Former Rangers captain Barry Beck said the team and USA hockey were “accountable” for the death of Mark Pavelich because they did not support the “Miracle on Ice” star as he battled mental illness — possibly related to head injuries suffered during a seven-year NHL career — prior to his passing Thursday at a mental health treatment facility in Minnesota.
Beck also took aim at the NHL, which he called “cowards,” hours after officials announced Friday that his 63-year-old former teammate was found dead.
The cause of death is under investigation.
In a blistering, 946-word Facebook post, a heartbroken Beck blasted team president John Davidson, also a former teammate, for not returning an email asking the Rangers to “publicaly (sic) show their support for Mark by just saying one of their own former players was sick and we wish him well.”
But The Post learned Davidson had been in constant contact with former Rangers netminder Glen Healy of the NHL alumni association regarding Pavelich.
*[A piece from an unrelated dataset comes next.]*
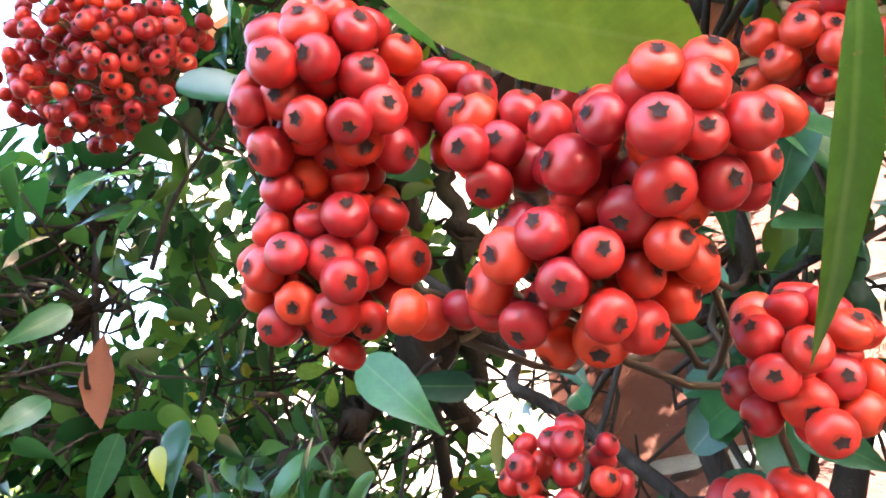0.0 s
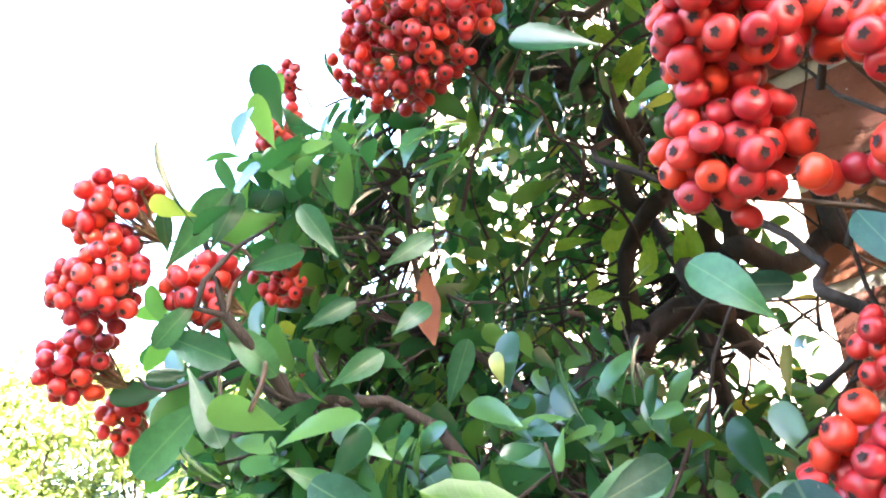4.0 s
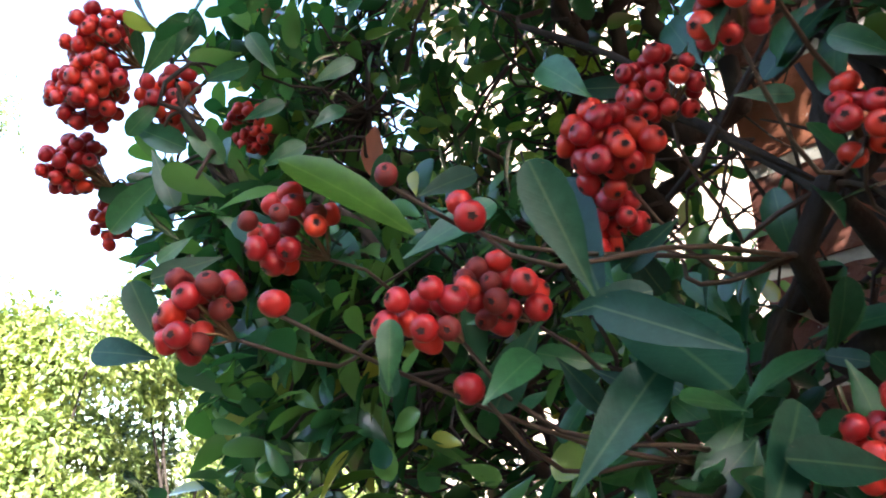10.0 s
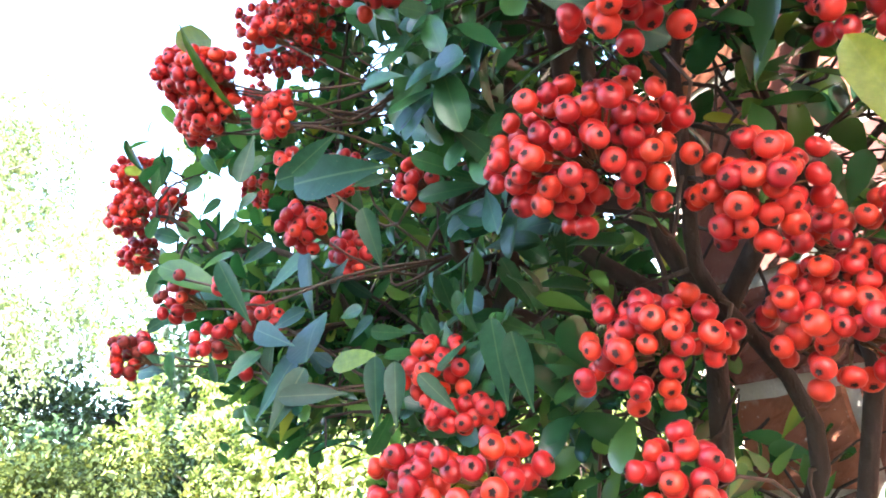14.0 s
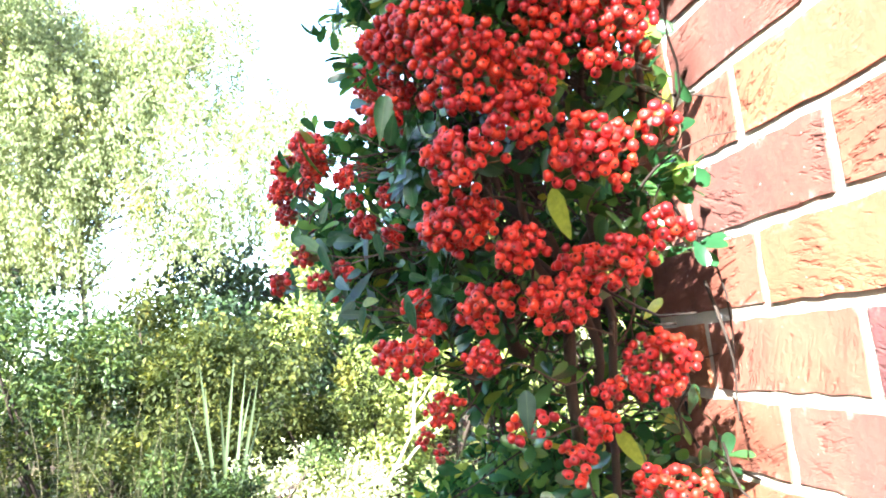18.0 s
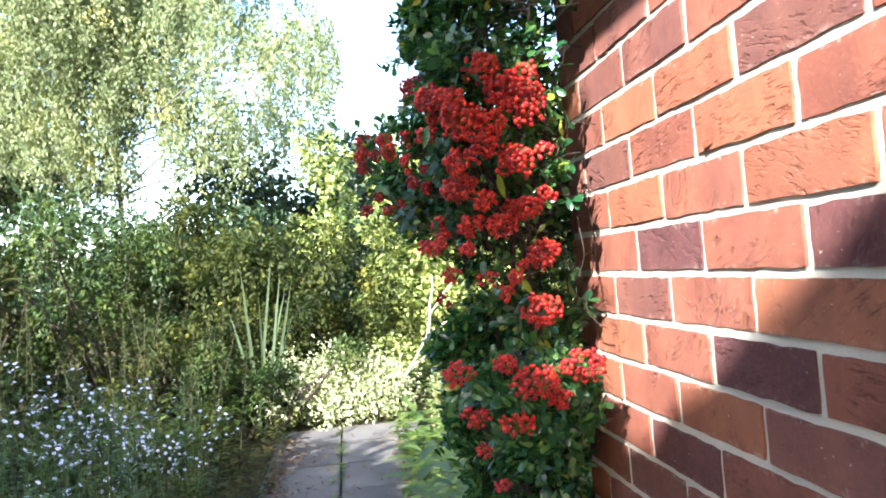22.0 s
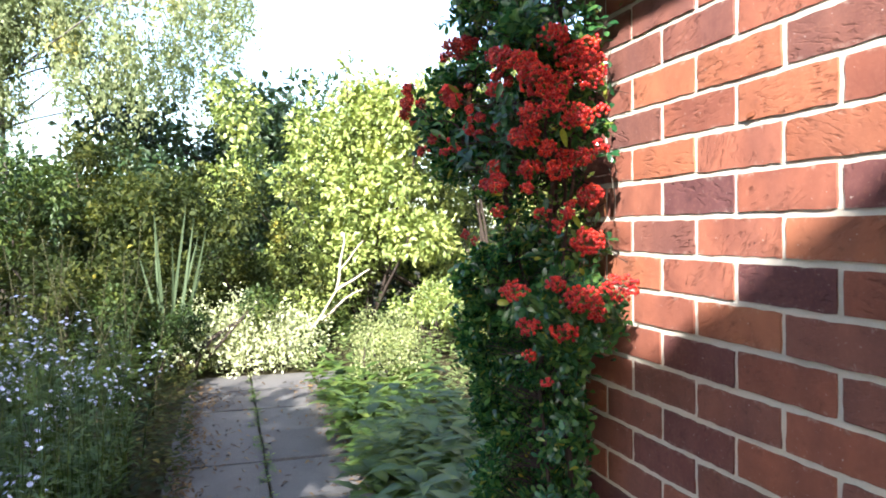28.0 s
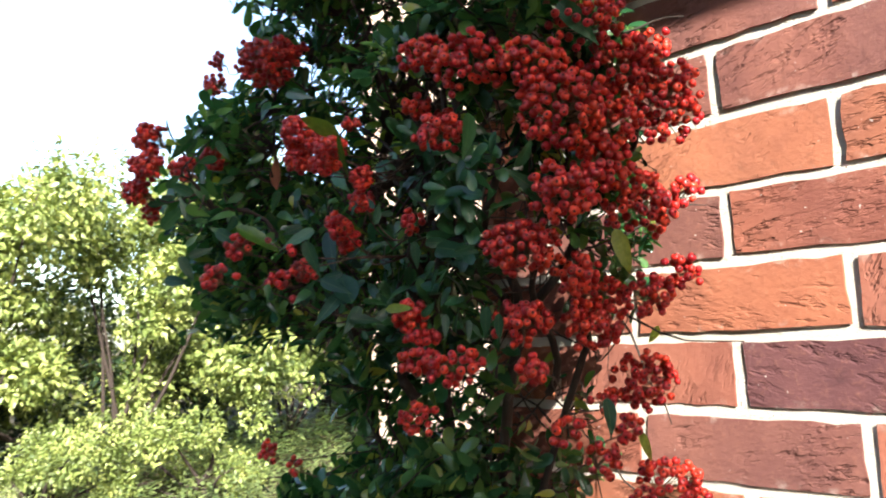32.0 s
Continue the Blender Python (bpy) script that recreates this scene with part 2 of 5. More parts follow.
M_BARK, nt, b = material("shrub_bark", 0.9, 0.2)
n = noise_tex(nt, 60.0, 6, 0.7, None, (1, 1, 0.3))
nt.links.new(mix(nt, n, (0.018, 0.014, 0.012), (0.055, 0.04, 0.031)), b.inputs["Base Color"])
bump(nt, b, n, 0.8, 0.006)
M_PEDICEL, nt, b = material("berry_pedicel", 0.6, 0.3)
nt.links.new(mix(nt, noise_tex(nt, 200.0), (0.11, 0.09, 0.035), (0.19, 0.08, 0.045)), b.inputs["Base Color"])
M_STALK, nt, b = material("berry_stalk", 0.6, 0.3)
nt.links.new(mix(nt, noise_tex(nt, 200.0), (0.035, 0.03, 0.016), (0.075, 0.036, 0.024)), b.inputs["Base Color"])


def berry_material():
    m, nt, b = material("ripe_berry", 0.40, 0.42)
    geo = nt.nodes.new("ShaderNodeNewGeometry")
    info = nt.nodes.new("ShaderNodeObjectInfo")
    s = nt.nodes.new("ShaderNodeMath")
    s.operation = "ADD"
    nt.links.new(geo.outputs["Random Per Island"], s.inputs[0])
    nt.links.new(info.outputs["Random"], s.inputs[1])
    fr = nt.nodes.new("ShaderNodeMath")
    fr.operation = "FRACT"
    nt.links.new(s.outputs[0], fr.inputs[0])
    col = ramp(nt, fr.outputs[0], [(0.0, (0.27, 0.007, 0.012)), (0.5, (0.40, 0.014, 0.012)), (1.0, (0.54, 0.038, 0.012))])
    spots = ramp(nt, noise_tex(nt, 500.0, 3), [(0.68, (0, 0, 0)), (0.74, (0.6, 0.6, 0.6))])
    nt.links.new(mix(nt, spots, col, (0.16, 0.03, 0.02)), b.inputs["Base Color"])
    b.inputs["Subsurface Weight"].default_value = 0.06
    b.inputs["Subsurface Radius"].default_value = (0.004, 0.001, 0.0005)
    return m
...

In the Facebook post, Beck credited Healy and the alumni association for becoming “involved” with Pavelich.
“Well JD did not even return my email. I guess he was too [f–king] busy,” wrote Beck, a Rangers defenseman from 1979-86. “He should have picked up the phone and called me. That would have been the right thing to do as we were teammates and he certainly would have my back right?
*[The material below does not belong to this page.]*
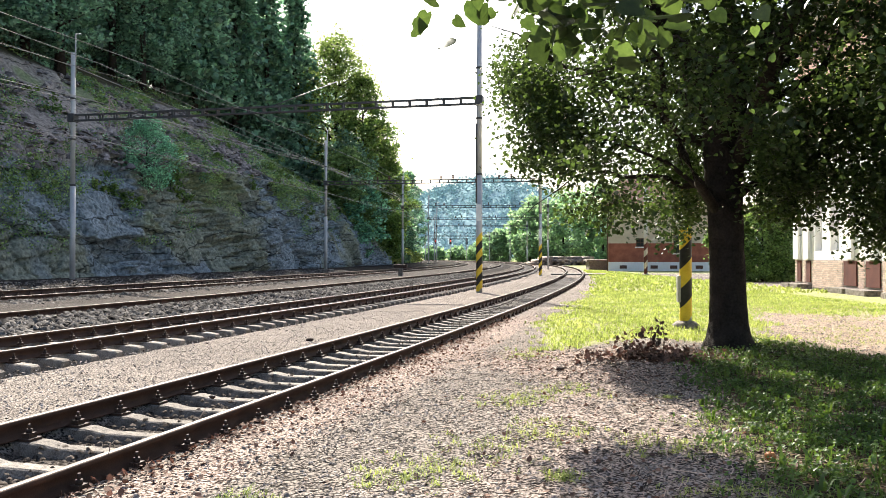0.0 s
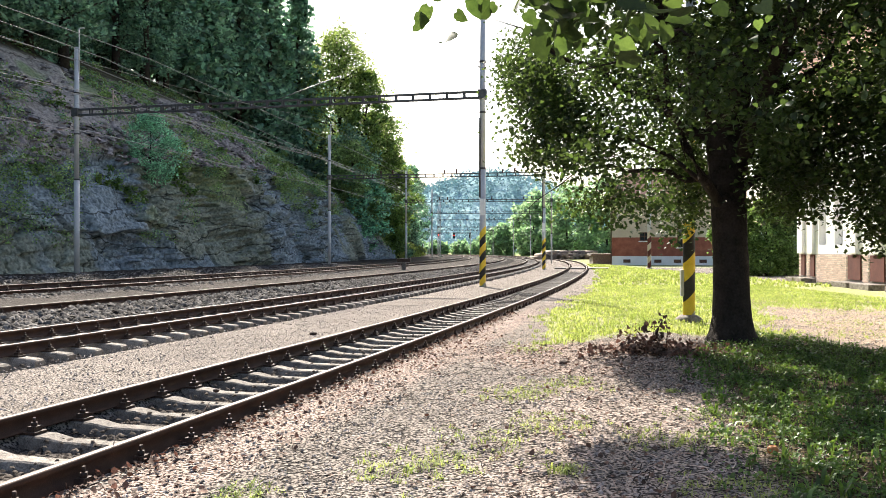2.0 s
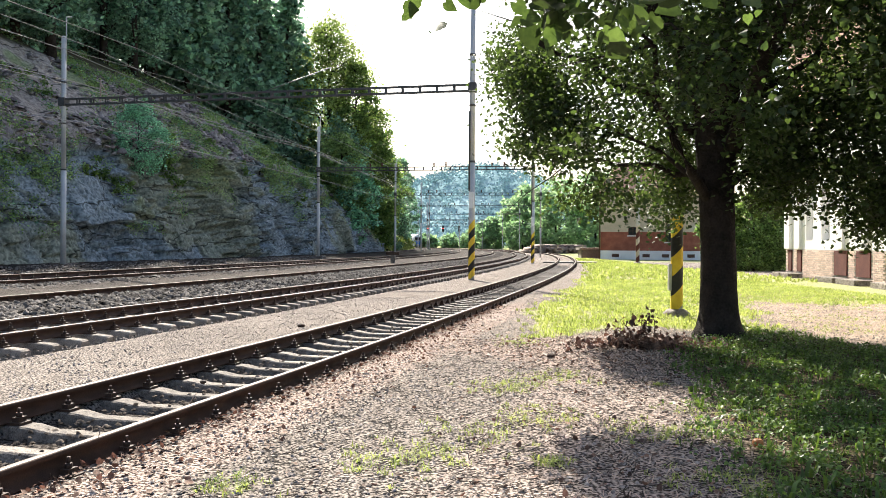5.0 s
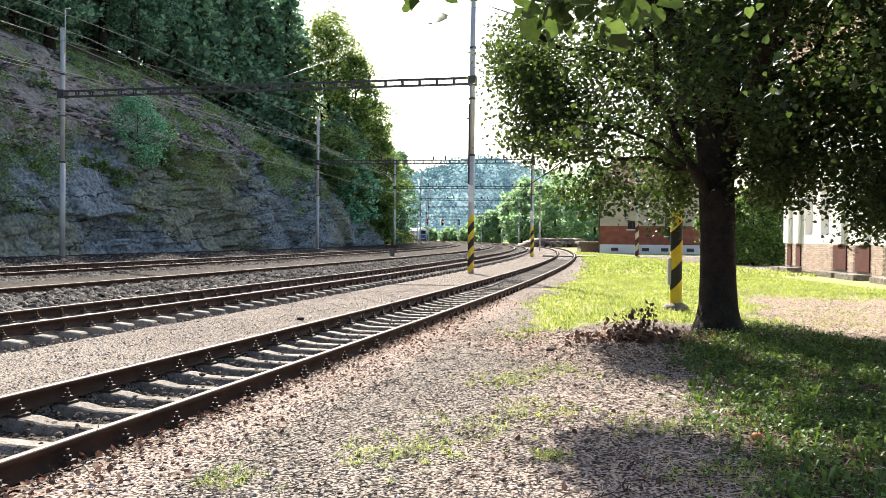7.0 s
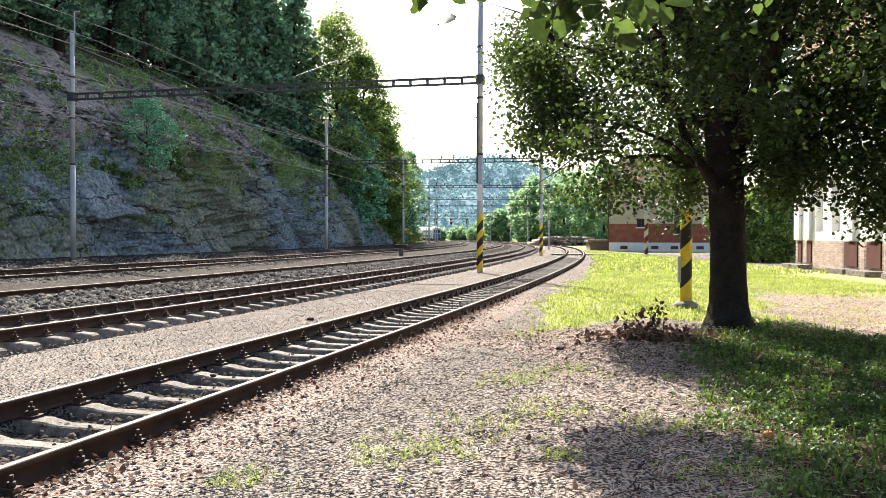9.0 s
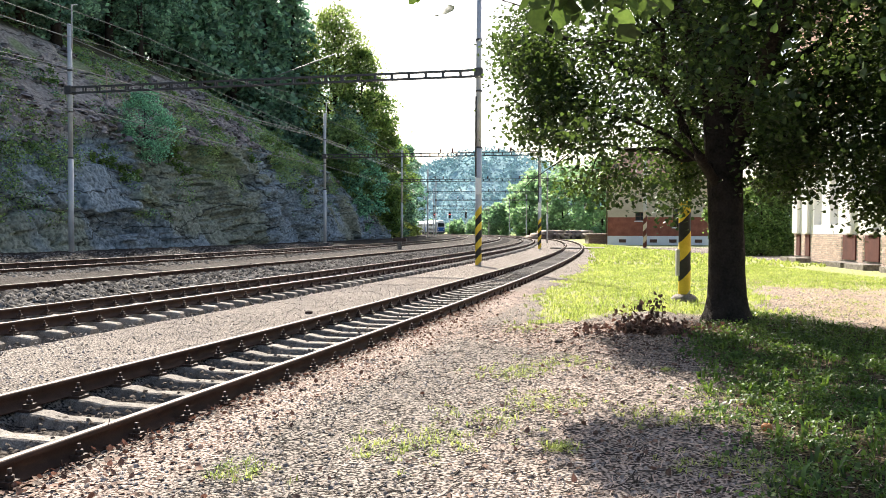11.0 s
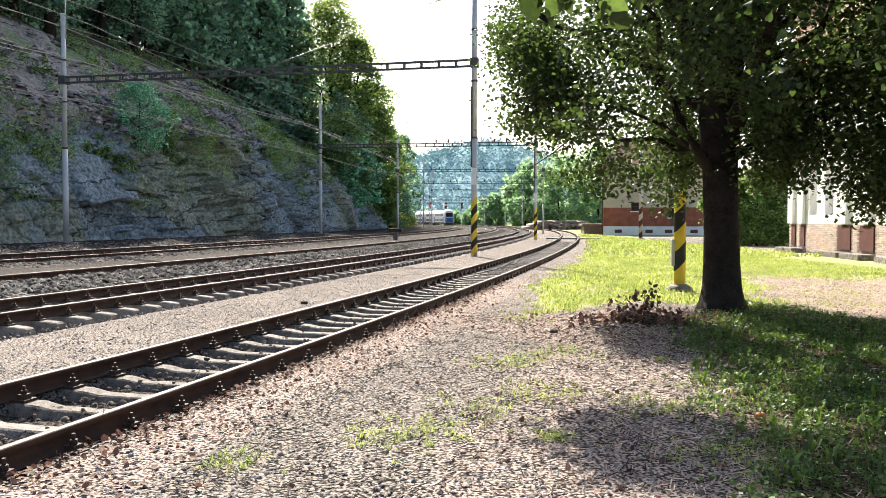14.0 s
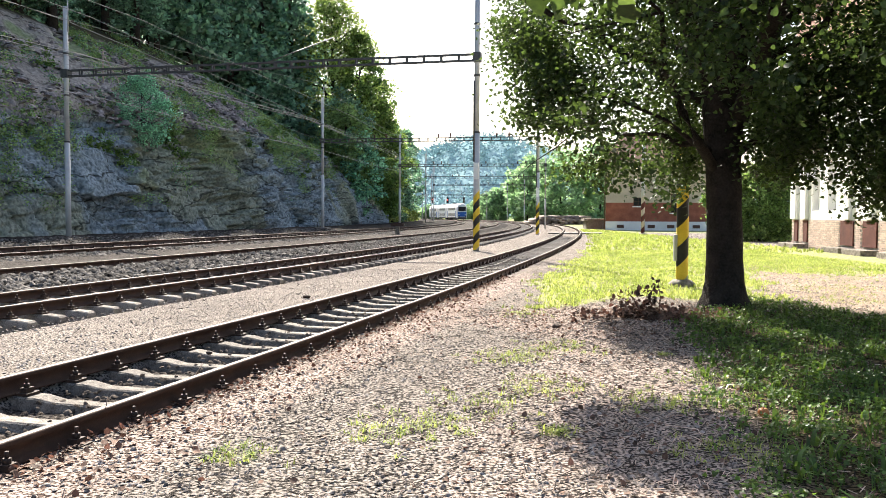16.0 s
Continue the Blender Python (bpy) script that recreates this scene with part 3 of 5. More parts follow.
def build_hill():
    ss = np.concatenate([np.arange(-25, 12, 1.0), np.arange(12, 72, 0.11), np.arange(72, 125, 0.22), np.arange(125, 330, 2.5)])
    uu = np.concatenate([np.linspace(-0.06, 1, 92), np.linspace(1.015, 2, 48), np.linspace(2.06, 4, 24)])
    S, U = np.meshgrid(ss, uu, indexing="ij")
    O, Z = hill_point(S, U)
    k = smooth(-0.05, 0.08, U) * smooth(1.25, 0.95, U)
    P = line_points(S, O, Z)
    x, y, z = P[..., 0], P[..., 1], P[..., 2]
    near = smooth(8, 14, S)
    slope = z - 0.05 * S + 0.5 * np_noise(x, y, z, 0.15, 2, 3)
    d1, e1 = cells(S * 0.17 + 0.10 * z, slope * 0.27, 1)
    broken = smooth(-0.12, 0.22, np_noise(x, y, z, 0.16, 3, 17) + 0.25 * smooth(44, 56, S) - 0.12)

    def beds(thick, run, seed):
        """Beds of stone cut by upright joints, each block at its own depth; also how near its lower joint is."""
        b = slope / thick + 0.35 * np_noise(x, y, z, 0.35 / thick ** 0.5, 2, seed)
        ib = np.floor(b).astype(np.int64)
        a = S / run + (ib * 7919 % 17) / 17.0 + 0.3 * np_noise(x, y, z, 0.5, 2, seed + 1)
        ia = np.floor(a).astype(np.int64)
        h = (ia * 73856093 ^ ib * 19349663 ^ seed * 83492791) & 0x7FFFFFFF
        h = ((h ^ (h >> 13)) * 1274126177 & 0x7FFFFFFF) >> 8 & 1023
        return h / 1023.0 - 0.5, smooth(0.28, 0.0, b % 1.0), smooth(0.06, 0.0, a % 1.0)
    b1, j1, v1 = beds(0.95, 2.6, 5)
    b2, j2, v2 = beds(0.42, 1.1, 8)
    b3, j3, v3 = beds(0.19, 0.5, 11)
    lean = (S + 0.6 * z) / 1.9 + 0.5 * np_noise(x, y, z, 0.25, 2, 27)
    il = np.floor(lean).astype(np.int64)
    slab = ((il * 2654435761 & 0x7FFFFFFF) >> 9 & 1023) / 1023.0 - 0.5 - 0.5 * smooth(0.10, 0.0, lean % 1.0)
    gap = smooth(-0.1, 0.35, np_noise(x, y, z, 0.45, 2, 19))
    d = 1.1 * np_noise(x, y, z, 0.10, 3, 5) + 1.7 * d1 - 0.5 * smooth(0.03, 0.0, e1)
    d = d + (0.3 + 0.7 * broken) * (1.2 * b1 - gap * (0.8 * j1 + 0.5 * v1)) + (0.2 + 0.8 * broken) * (0.8 * b2 - gap * (0.5 * j2 + 0.35 * v2) + 0.42 * b3 - 0.2 * j3)
    d = d + 0.75 * slab + 0.05 * np_noise(x, y, z, 1.3, 3, 6) - 0.12 * z * smooth(0.4, 1.0, U)
    d = d * k * near
    d = d + (1 - k) * smooth(1, 1.2, U) * (0.6 * np_noise(x, y, z, 0.3, 3, 9) + 0.22 * np_noise(x, y, z, 1.6, 2, 10))
    P = line_points(S, O + d * 0.85, Z + 0.08 * d * smooth(0.0, 0.3, U))
    i = np.arange(S.size).reshape(S.shape)
    q = np.stack([i[:-1, :-1], i[:-1, 1:], i[1:, 1:], i[1:, :-1]], -1).reshape(-1, 4)
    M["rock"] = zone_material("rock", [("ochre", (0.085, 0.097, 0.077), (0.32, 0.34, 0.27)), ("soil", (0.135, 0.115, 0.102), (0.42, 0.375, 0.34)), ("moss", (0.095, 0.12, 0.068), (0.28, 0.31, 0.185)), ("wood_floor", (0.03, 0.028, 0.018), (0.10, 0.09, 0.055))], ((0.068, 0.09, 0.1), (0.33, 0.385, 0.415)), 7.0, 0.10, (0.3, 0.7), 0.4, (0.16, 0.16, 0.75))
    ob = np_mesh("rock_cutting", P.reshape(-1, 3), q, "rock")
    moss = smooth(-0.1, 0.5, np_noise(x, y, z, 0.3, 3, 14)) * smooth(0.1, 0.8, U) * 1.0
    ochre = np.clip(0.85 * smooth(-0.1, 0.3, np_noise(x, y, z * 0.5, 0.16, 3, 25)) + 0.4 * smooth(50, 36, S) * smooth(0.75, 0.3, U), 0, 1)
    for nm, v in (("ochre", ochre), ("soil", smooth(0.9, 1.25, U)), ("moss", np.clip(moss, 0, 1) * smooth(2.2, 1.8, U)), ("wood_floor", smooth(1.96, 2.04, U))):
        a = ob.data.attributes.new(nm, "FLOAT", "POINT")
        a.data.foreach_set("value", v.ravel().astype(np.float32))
    tagged(ob, "steep grey sandstone cutting under a scrubby brown slope", "rock face", kind="structure")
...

“You’re on your throne now John but if our paths ever cross you better be ready. Or maybe just turn your back again.”
The Rangers, who declined to comment on Beck’s post, said in a statement Friday that they were “saddened” to learn of the passing of Pavelich, a hard-nosed, skilled center who spent five seasons with the organization from 1981-86 after playing a key role in the United States’ stunning gold medal win at the 1980 Olympics.
USA hockey and the NHL sent out similar statements. Both did not immediately respond to requests for comment in light of Beck’s post.
“The Rangers and USA hockey are accountable for Marks death,” Beck said. “The NHL has to grow a set of balls and take action.”
Pavelich was undergoing treatment at the facility as part of a civil commitment for assaulting his neighbor in Minnesota in August 2019. He was charged with felony assault but was found incompetent to stand trial because was deemed by the judge have a mental illness and dangerous.
Beck wrote that Pavelich’s sister, Jean, believed the Eveleth, Minn. native suffered from CTE, the degenerative brain disease often found in hockey and football players that is associated with depression, memory loss and dementia and can only be diagnosed after death.
The NHL and commissioner Gary Bettman has previously said that the “relationship between concussions and the asserted clinical symptoms of CTE remains unknown,” even as several other deceased players were found to have had the disease.
In 2016, the league settled an $18.9 million lawsuit with 302 retired players who claimed the NHL failed to protect them from head injuries or warn them of the risks involved with playing.
“Now not one NHL team will discuss CTE or any of their players, staff or employees,” wrote the 63-year-old Beck, who once told the Washington Post that he experiences depression as a result of concussions sustained in hockey. “After the CTE lawsuit the NHL was just happy they didn’t have to discuss it anymore. They told teams under no circumstances shall any team discuss CTE the shrinkage of the brain. Not even the stick boy.
“They don’t discuss it because their cowards. The only thing that matters to them is money.”
Following Pavelich’s arrest, Beck said he “immediately contacted his sister Jean to see how I could help. I asked her ‘has anyone from the Rangers or USA hockey contacted you yet to offer their support?’ No one called and still to this day no one called. Who the f&$k do these people think they are?
“They better not send their condolences now because they missed the boat,” Beck continued. “If they do I’ll chew them up from one end to the other.”
“USA hockey you can throw them in the same boat as the Rangers,” Beck wrote. Wouldn’t respond to help Mark. A [f–king] American hero!! You stupid MF’S!
Beck said he was “deeply saddened, shocked and overcome with grief” upon hearing of Pavelich’s death.
He said the two had spoken recently, adding that Pavelich was there for him after Beck’s son, Brock, was killed in July in Hamilton, Canada.
“Climbing one big mountain to overcome my sons death is a difficult task. Now I have two mountains to climb,” Beck said. “Well I’m ready to climb for Mark now.”